Just one is all it takes. For the impressionable politician, a random drugs testing programme in one school soon turns into a habit-forming demand to try it across the country.
As we reported yesterday the pilot scheme at the Abbey School in Faversham, Kent, is being extended to all secondary schools in the county.
Peter Walker, the school's newly retired headteacher, is enthusiastic about the effect of random testing and is acting as ambassador for the scheme. He believes it should be rolled out across the UK.
When the Abbey school scheme started critics were concerned that children who refused a test would be assumed to be guilty and mistakes could wrongly label some as users.
In the event after 600 random drug tests were carried out on the school's 11 to 18-year olds last year, only one tested positive for cannabis.

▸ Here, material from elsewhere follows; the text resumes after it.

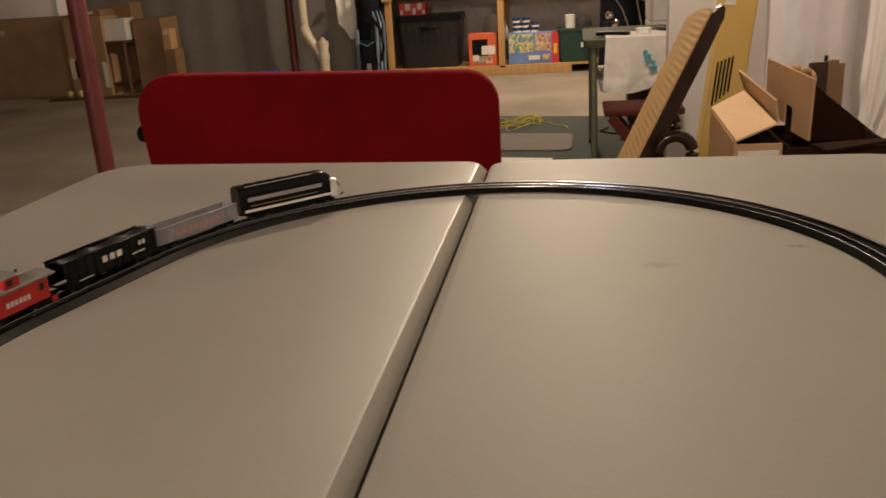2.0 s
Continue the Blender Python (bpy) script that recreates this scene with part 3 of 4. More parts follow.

Mr Walker said: "We had our best set of exam results in the school's history. There's less disruption in the classroom, less incidents in the playground or on the way to school. Children feel that they are far better protected.
"The biggest reason for taking drugs is peer group pressure. It looks like we may well have found a way for children to have a viable way of saying no to their peer group."
But doubters remain - and one of them, Professor Neil McKeganey, of Glasgow University's centre for drug misuse, has the job of evaluating the programme in Kent as a possible prelude to going national.
He will be keeping an open mind but the concerns he raised in an earlier study for the Joseph Rowntree Foundation are still valid.
He argued that random testing could have "unintended adverse consequences", by encouraging youngsters to switch from cannabis, which can be detected for a relatively long time in the body, to drugs that cannot be traced after a few days, such as heroin and ecstasy.
When he wrote that report last year he said a study from the US, where drug-testing programmes are widespread and and have strong political support, revealed they had little impact on drug use among young people.
"In light of this it would seem preferable to avoid the ad hoc proliferation of random drug-testing programmes until such time as there are clear data on effectiveness," he said.
Now it seems Professor McKeganey will get the chance to judge whether random drug testing really is effective.
But politicians are junkies for this kind of high profile intervention. Earlier this year Ruth Kelly, the then education secretary, praised the scheme. Maybe the Kent pilot is "doomed to succeed" whatever the results?